La emoción de la ausencia recoge alrededor de una veintena de dibujos y óleos en torno a los interiores domésticos de su casa o del colegio, que le sirven de motivo pictórico con una gradación de luces nocturnas o diurnas del mismo encuadre, visible en Atardecer en el estudio (1975) y Nocturno (1988-1989), donde introduce luz artificial en Habitación de costura (1974), El teléfono (1996), La noche (1995) o en Interior. Paco escribiendo, del mismo año, donde capta a su marido reflexionando antes de hacer unas anotaciones nocturnas bajo la intensidad de una lámpara de despacho.
En el cuarto ámbito, Más que compañeras, cuelgan tres bodegones y un paisaje nocturno de su amiga y cuñada Esperanza Parada, casada con el hermano de Francisco, el escultor Julio López Hernández; tres óleos y un dibujo de su compañera de estudios María Moreno, esposa de Antonio López, donde las ventanas, el bodegón y el jardín son los géneros abordados por ella; y cuatro óleos sobre tabla de Amalia Avia, donde no faltan el comedor, el aparador o La casa de Cristina (1983), sin dejar de mencionar ese dibujo a lápiz que hizo Isabel para plasmar a su marido dibujando a Antonio López en 1974, con pleno dominio del espacio.
Los paisajes que más quiso fueron Roma, San Sebastián, Madrid y la sierra madrileña y alrededores como Vista de Riaza (1990-1991), con ejemplos como El Jarama (1966) vinculado a la novela de Sánchez Ferlosio; el modo de captar el mar donde extrae la inmensidad del Cantábrico en una gama infinita de azules ocupando toda la superficie del lienzo.

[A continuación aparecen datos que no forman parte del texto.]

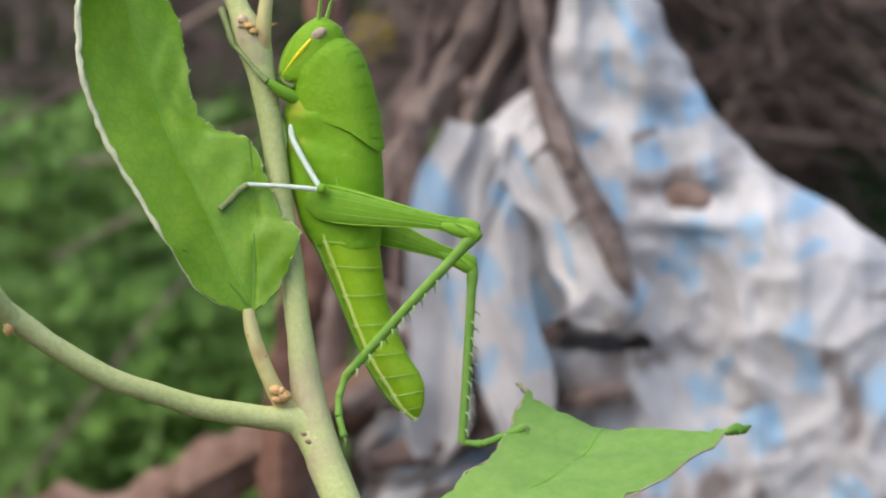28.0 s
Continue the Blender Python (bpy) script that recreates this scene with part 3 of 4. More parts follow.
for k, pts in enumerate(([(-170, 230, -22, 1.2), (-99, 200, -9, 1.1), (-69, 190, 13, 0.8), (-55, 185, 30, 0.6)], [(-150, 215, -40, 1.0), (-99, 200, -14, 0.8), (-82, 196, 1, 0.6)], [(-91, 205, 2, 0.6), (-73, 200, 10, 0.7), (-50, 190, 24, 0.7)],
        [(-190, 215, -20, 1.6), (-154, 200, -8, 1.5), (-125, 195, 5, 1.2), (-90, 185, 22, 0.9)], [(-150, 185, -98, 1.2), (-138, 180, -84, 1.1), (-113, 180, -52, 0.9), (-100, 182, -36, 0.6)])):
    stick("bare_twig", [(x, y, z, r * 0.55) for x, y, z, r in pts], "pale bare twig standing over the weeds", M_WOODP, 80 + k, 12, 7, "bare twigs", "twig")


stick("bare_twig", [(114, 246, -34, 0.4), (123, 241, -30.4, 0.5), (138, 239, -28.8, 0.55), (156, 240, -28.4, 0.5), (190, 252, -40, 0.6)], "grey bare twig crossing the dark hedge", M_BRANCH, 95, 30, 8, "bare twigs", "twig")


def brush(x0, x1, y0, y1, z0, z1, count, seed, label):
    """Dry brown brush: many thin twigs."""
    rnd = random.Random(seed)
    bm = bmesh.new()
    for k in range(count):
        x, y, z = rnd.uniform(x0, x1), rnd.uniform(y0, y1), rnd.uniform(z0, z1)
        if x > 30 + 0.5 * z and z < 5:
            continue
        d = Vector((rnd.gauss(0, 1), rnd.gauss(0, 0.4), rnd.gauss(0.3, 0.7))).normalized() * rnd.uniform(8, 26)
        r = rnd.uniform(0.25, 0.8)
        if x > 18 and abs(d.z) > 0.7 * d.length:
            continue
        tube([(x - d.x, y - d.y, z - d.z, r), (x + rnd.uniform(-3, 3), y, z, r), (x + d.x, y + d.y, z + d.z, r * 0.6)], 4, 5, bm)
    tagged(part("dry_brush", bm, M_TWIG), label, "brush", "", "stuff")


brush(-80, 62, 220, 310, -55, 72, 2200, 5, "tangle of dry brown twigs behind the sack")
brush(-260, -70, 290, 400, -6, 60, 640, 6, "dry brown brush above the weeds")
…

Y por último Hortus conclusus. Naturaleza doméstica, en los que Isabel Quintanilla fijó su mirada en el modo de pintar la naturaleza, desde El jardín de la Academia (1963) a El jardín (1966) mucho más lirico, o su modo de trasladarnos de cómo eran los patios de las casas y talleres que habita y todas esas especies y frutas que le han suscitado atención: alhelíes, uvas, higueras, cipreses o limones, entre otras. La sensación que deja visitar el mundo que expresó en sus obras Isabel Quintanilla es una sensación de recuperación de la memoria de lo que ya no es, un mundo de ayer que todavía queda en nuestro recuerdo.